NOW consider the MBCBP. It's actually straigtforward, once you've digested all of the above: if you want to avoid the MBCBP, do what was always the case to hit the limit on the 31 Dec paycheck, and you'll have done so. Two caveats: One, real-world vagaries in our pay can make it difficult to avoid over-funding (say) the 401a, which then forces later company contributions to the MBCBP and/or prevents further elective deferrals. Two, once you have the first-world problem of exceeding the compensation limit of $345K (2024), you cannot avoid money into the MBCBP.
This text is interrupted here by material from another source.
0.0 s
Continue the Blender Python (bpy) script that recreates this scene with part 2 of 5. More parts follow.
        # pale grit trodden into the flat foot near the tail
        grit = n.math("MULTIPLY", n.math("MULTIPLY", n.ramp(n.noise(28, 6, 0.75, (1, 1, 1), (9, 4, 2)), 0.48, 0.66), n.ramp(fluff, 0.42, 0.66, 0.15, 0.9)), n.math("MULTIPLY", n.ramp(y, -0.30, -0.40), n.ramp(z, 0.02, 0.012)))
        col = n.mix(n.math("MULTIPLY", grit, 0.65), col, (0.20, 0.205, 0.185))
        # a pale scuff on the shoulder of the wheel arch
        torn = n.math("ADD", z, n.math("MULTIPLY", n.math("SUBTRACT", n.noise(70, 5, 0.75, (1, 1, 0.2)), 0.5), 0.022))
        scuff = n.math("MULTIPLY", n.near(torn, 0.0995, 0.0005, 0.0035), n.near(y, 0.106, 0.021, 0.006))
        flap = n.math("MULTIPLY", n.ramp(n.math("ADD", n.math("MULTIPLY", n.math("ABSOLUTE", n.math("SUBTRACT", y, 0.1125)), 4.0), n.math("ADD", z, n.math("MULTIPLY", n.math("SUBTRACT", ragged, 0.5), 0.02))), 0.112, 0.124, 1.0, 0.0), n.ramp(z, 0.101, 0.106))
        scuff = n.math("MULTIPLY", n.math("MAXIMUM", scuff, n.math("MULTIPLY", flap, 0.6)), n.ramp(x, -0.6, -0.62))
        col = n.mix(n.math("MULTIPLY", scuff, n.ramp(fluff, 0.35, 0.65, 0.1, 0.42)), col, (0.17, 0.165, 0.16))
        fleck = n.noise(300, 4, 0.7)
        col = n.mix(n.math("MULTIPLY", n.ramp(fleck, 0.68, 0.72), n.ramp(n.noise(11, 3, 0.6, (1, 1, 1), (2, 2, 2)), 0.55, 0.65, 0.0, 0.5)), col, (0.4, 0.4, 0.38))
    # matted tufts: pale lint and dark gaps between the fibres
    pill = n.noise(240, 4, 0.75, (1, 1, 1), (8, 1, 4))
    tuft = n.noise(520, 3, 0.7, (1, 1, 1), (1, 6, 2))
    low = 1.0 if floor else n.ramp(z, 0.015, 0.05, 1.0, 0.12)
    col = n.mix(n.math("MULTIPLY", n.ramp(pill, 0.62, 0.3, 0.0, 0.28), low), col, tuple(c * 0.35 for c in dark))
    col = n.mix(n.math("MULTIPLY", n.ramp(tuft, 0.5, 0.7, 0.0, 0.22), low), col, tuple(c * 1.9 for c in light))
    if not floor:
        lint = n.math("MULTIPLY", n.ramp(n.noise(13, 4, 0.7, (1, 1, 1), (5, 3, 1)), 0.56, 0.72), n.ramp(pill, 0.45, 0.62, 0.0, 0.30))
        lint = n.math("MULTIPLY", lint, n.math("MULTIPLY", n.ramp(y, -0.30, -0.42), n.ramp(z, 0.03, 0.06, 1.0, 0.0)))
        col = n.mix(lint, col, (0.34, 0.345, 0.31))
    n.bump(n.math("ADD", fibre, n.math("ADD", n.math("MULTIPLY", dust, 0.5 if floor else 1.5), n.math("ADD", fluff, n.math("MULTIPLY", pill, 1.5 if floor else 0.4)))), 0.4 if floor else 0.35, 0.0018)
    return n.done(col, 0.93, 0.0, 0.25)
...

Alternatively, if your goal is to get as much money into the MBCBP as possible--i.e., you want to max the $69K and put as much more as possible above that into a tax-deferred retirement vehicle--then simply up your contributions either to the 75% max (100% for profit sharing, minus taxes per the form they send out) or as high as your budget can stand (as small a paycheck as you need) for a given pay period. For current-year taxes, you'll want to ensure you hit the $23K elective deferral max before the overal $69K; if Roth is your goal, same answer into the Roth 401(k); if getting it out of Fidelity is your goal, max the 401a then roll it out (into a Roth IRA would be my first target if I went this route, but I'm a current-year tax guy). This has been my strategy since the MBCBP came into existence: I hit the limit on the 30 Sep paycheck (not going over), then Oct - Dec were 17% to MBCBP. For 2024, I've been maxxing everything in order to get the 17% for the rest of year flowing to the MBCBP.
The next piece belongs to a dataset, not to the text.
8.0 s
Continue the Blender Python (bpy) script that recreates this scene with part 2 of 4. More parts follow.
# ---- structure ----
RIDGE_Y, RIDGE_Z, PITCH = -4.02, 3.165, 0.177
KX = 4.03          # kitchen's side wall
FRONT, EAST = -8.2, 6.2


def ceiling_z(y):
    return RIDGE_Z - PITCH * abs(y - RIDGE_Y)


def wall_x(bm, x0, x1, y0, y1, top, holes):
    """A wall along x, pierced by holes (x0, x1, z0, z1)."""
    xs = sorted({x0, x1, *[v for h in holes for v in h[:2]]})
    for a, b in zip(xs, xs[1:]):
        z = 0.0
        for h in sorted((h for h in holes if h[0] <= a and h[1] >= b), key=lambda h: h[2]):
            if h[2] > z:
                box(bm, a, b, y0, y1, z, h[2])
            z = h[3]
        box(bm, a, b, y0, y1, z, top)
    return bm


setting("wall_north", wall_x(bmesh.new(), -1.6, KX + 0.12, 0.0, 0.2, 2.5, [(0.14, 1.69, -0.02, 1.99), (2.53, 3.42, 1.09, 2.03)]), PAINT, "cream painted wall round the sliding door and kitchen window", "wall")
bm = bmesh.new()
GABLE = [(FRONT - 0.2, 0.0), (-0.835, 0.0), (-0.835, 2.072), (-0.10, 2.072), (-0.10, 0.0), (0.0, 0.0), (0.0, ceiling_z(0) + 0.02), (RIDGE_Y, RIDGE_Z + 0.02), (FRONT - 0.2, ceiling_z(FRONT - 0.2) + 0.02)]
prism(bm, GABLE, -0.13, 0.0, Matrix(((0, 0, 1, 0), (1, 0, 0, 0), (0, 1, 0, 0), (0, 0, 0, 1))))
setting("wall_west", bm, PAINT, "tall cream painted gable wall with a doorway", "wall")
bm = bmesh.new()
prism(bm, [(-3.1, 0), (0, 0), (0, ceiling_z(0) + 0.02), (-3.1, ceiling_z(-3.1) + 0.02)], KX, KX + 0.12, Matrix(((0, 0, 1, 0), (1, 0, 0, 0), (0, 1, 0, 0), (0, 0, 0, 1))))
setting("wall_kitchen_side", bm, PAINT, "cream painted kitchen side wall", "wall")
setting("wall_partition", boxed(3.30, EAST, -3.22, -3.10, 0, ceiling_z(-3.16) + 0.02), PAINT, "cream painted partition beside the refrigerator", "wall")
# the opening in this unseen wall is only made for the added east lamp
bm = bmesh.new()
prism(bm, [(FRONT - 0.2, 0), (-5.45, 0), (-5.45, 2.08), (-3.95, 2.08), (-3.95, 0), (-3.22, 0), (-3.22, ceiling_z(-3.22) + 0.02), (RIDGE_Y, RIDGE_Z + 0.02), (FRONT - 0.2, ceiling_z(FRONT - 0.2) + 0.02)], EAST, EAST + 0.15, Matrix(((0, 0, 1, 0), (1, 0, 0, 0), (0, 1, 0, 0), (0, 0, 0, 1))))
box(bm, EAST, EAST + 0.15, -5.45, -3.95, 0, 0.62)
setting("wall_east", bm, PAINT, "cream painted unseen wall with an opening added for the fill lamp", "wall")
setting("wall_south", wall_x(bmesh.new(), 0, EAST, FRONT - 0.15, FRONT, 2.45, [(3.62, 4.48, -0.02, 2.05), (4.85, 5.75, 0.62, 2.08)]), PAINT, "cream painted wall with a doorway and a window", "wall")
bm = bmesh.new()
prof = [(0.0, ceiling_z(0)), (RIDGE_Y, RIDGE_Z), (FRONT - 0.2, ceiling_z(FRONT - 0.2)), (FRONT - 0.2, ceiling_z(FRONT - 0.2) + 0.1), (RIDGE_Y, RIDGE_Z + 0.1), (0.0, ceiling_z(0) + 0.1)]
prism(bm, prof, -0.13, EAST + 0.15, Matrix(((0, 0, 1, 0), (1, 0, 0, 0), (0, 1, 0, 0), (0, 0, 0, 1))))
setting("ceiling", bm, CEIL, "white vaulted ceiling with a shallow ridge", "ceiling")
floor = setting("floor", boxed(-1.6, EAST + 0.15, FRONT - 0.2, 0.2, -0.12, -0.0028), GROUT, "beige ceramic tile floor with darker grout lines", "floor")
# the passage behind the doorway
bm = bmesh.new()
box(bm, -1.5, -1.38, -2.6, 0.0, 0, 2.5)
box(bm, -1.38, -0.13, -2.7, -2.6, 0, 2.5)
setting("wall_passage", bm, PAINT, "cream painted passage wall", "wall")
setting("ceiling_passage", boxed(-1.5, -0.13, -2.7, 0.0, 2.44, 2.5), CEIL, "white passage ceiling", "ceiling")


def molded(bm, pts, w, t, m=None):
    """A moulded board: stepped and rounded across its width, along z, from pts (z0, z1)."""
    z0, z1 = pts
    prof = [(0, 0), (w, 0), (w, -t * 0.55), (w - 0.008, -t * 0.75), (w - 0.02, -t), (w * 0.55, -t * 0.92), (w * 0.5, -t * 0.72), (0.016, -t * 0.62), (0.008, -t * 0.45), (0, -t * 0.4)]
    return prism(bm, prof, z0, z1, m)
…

Obviously, there's also a blended in-between option, where you make some amount less than 75% contributions to hit the limit early (but not "too" early), putting some extra money in the MBCBP, but not all that you theoretically could have.
"Everyone's situation will be different," as the standard disclaimer goes, along with "don't take financial advice from a pilot." Figure out which version works best for you. Good luck!